The Prince Paul produced “Ain’t No Stopping Us Now” is much better, even as it borrows quite liberally from the McFadden and Whitehead song of the same name. The track preaches empowerment of the Black community and encourages all to take control of their own destiny. He raps, “There comes a time where we can’t be in the rear / We gotta step up front, to get our share / Make the change, cause we're not inferior / For example, there was a Black Ms. America.”
It’s A Big Daddy Thing does move from uplifting to raunchy rapidly, with the song “Pimpin’ Ain’t Easy.” The extremely vulgar song is also a stylistic departure for Kane. To hear him go from “Let me sneak into your life, like a thief in the night” to “if you wanna see a smooth Black Casanova, bend over!” in the space of two songs is somewhat startling. Which doesn’t mean it’s not a good song, as Kane seems to relish playing the bad guy, teaming with his dancer Scoob Lover, as well as Nice & Smooth on the track. This song was the first time I’d personally heard Greg Nice and Smooth Bee, even as they’d released their first album together a few months prior. They never got as ribald on record before or since.
Big Daddy Thing has only a few bumps, but they’re both pretty noticeable. I’ll give credit to Kane for putting the love song and the house song back to back on the album, so I only had to use the fast forward button once each time I listened to the album on my boombox or Walkman (even though fast-forwarding for such a long period would invariably drain my batteries). The only good thing I can say about “To Be Your Man” is that while it’s worse than the misbegotten “Got Me Waiting,” it’s STILL not the worst love song that Kane ever recorded.
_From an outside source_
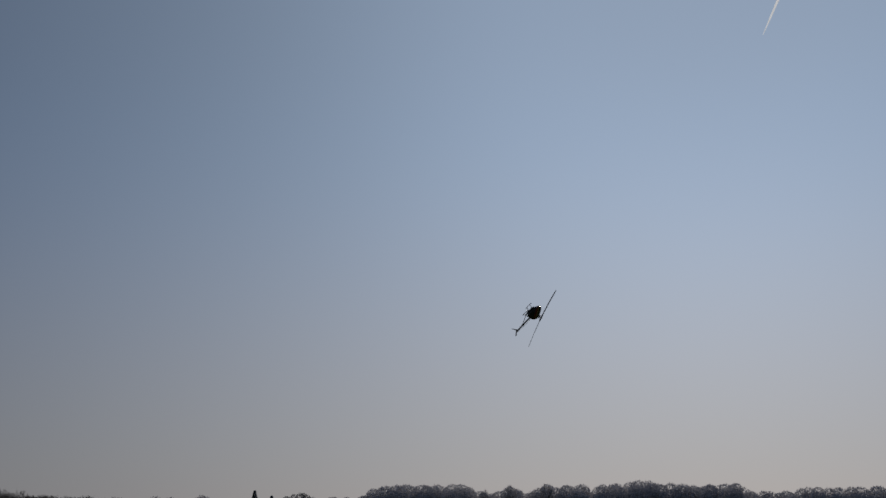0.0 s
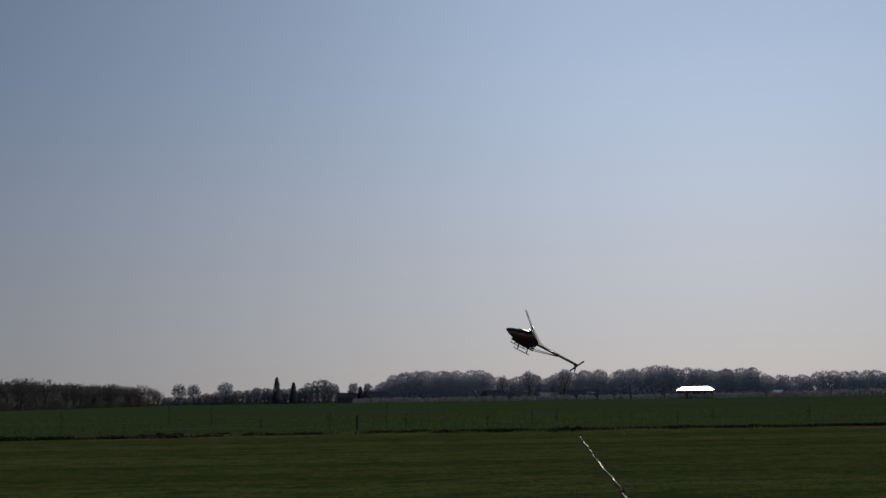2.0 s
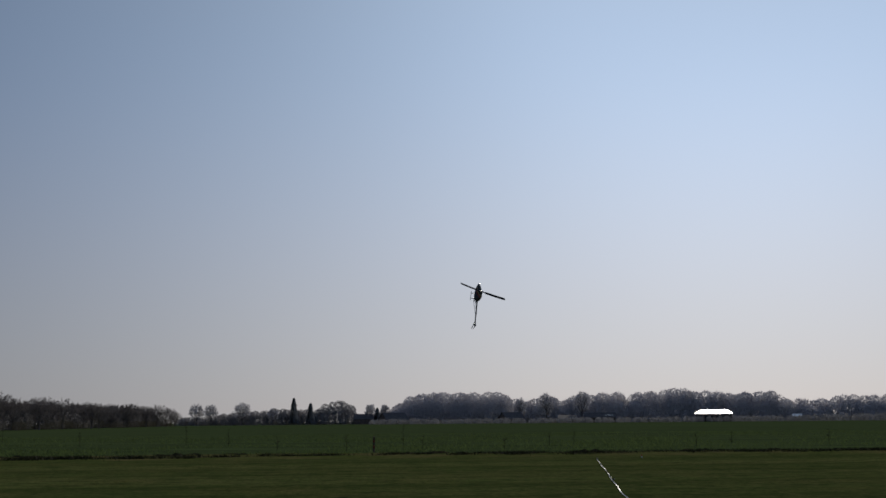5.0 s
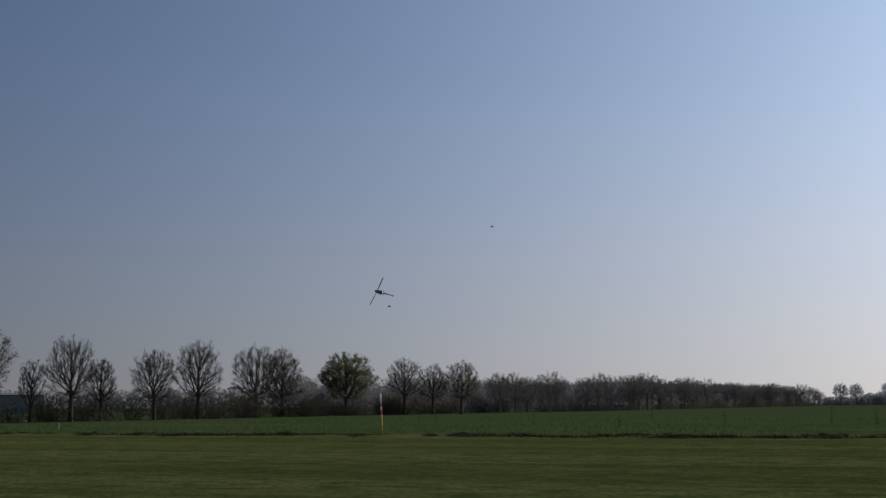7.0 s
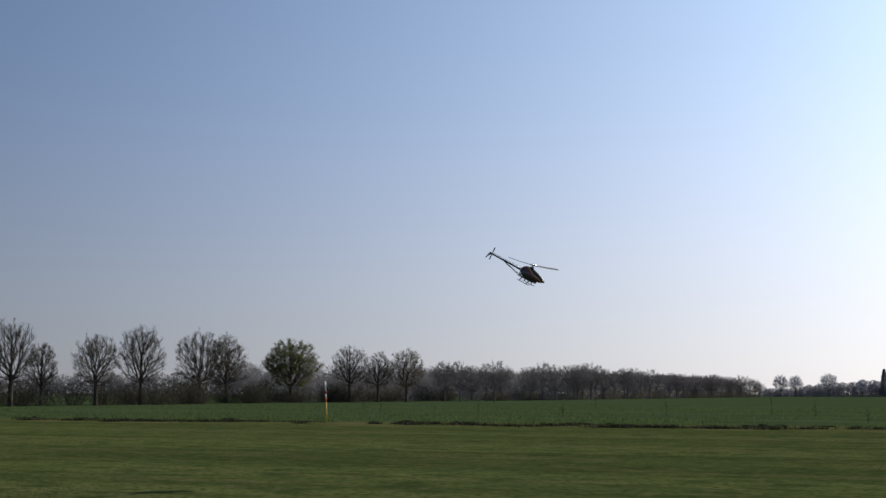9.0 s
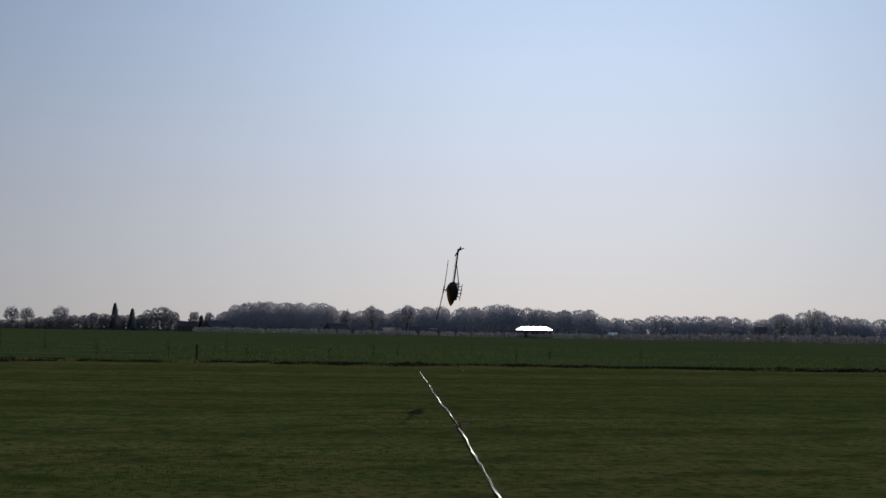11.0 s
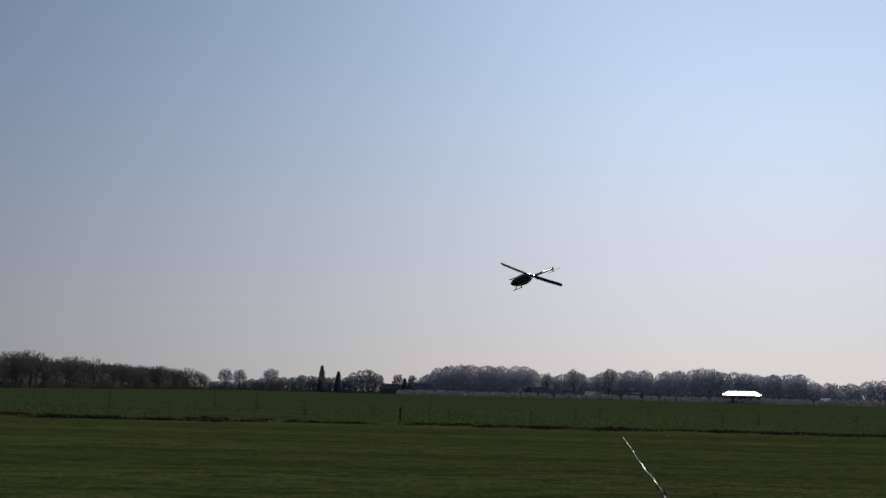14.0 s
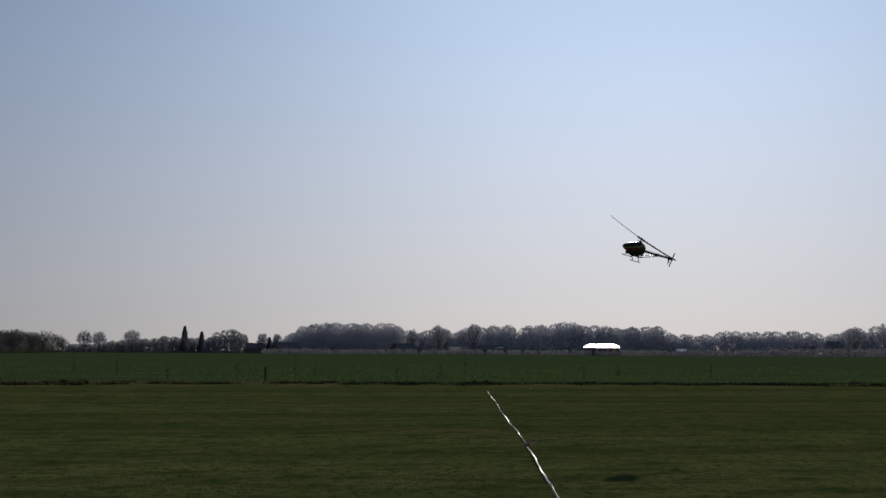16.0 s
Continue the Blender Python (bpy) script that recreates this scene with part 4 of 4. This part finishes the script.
BIRDS = [bird() for _ in range(2)]


def contrail():
    a, b = [Vector((-math.sin(radians(az)) * math.cos(radians(el)), math.cos(radians(az)) * math.cos(radians(el)), math.sin(radians(el)))) * 4200 for az, el in ((-22.9, 24.6), (-20.94, 21.1))]
    side = (b - a).cross(a).normalized()
    pts = [(a, 6.0), (a.lerp(b, 0.4), 5.0), (a.lerp(b, 0.75), 3.0), (b, 0.8)]
    verts = [p + side * w * k for p, w in pts for k in (-1, 1)]
    part_ob = part("contrail", mesh("contrail", verts, [(2 * k, 2 * k + 1, 2 * k + 3, 2 * k + 2) for k in range(3)], CONTRAIL), None)
    tagged(part_ob, "thin white aircraft trail high in the sky", "contrail")


contrail()


# ---- motion of things ----
def spin_rows(keys, place_of, axis, rate):
    """Rows for a spinning part: it turns through every azimuth in keys, each taken modulo half a turn."""
    rows = []
    for (t0, a0), (t1, a1) in zip(keys, keys[1:]):
        n = frame(t1) - frame(t0)
        d = (a1 - a0) % 180
        while d < rate * n - 90:
            d += 180
        for k in range(n):
            rows.append((t0 + k / FPS, a0 + d * k / n))
        if (t1, a1) != keys[-1]:
            keys[keys.index((t1, a1))] = (t1, a1)
    rows.append((keys[-1][0], keys[-1][1]))
    # keep the turn continuous
    out, last = [], None
    for t, a in rows:
        if last is not None:
            while a < last - 1e-6:
                a += 180
            while a - last > 180:
                a -= 180
        last = a
        out.append((t, Matrix.Translation(place_of) @ Matrix.Rotation(radians(a), 4, axis)))
    return out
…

The instrumental “House That Cee Built,” which runs an interminable five-and-a-half minutes, also isn’t the worst hip-hop house song ever recorded, but that doesn’t make it worthy of inclusion on an otherwise great album.
If we’re being truthful, It’s A Big Daddy Thing is arguably Kane’s last great album, as he began to hit more and more speed bumps as the years wore on. Like LL Cool J, he began to embrace more and more of an image as a rapping ladies man, striving to be the “combination of Malcolm X and Marvin Gaye of rap,” but ended up creating a lot of R&B-drenched material. As a result, the quality of his subsequent albums definitely suffered.
But future stumbles don’t take away from the potency of what’s displayed on It’s A Big Daddy Thing. It’s not often that an album’s “pop” singles are as fondly remembered as the “real rap” by the hip-hop purists of the world. But that’s why it’s still correctly regarded as one of the greatest albums of its time.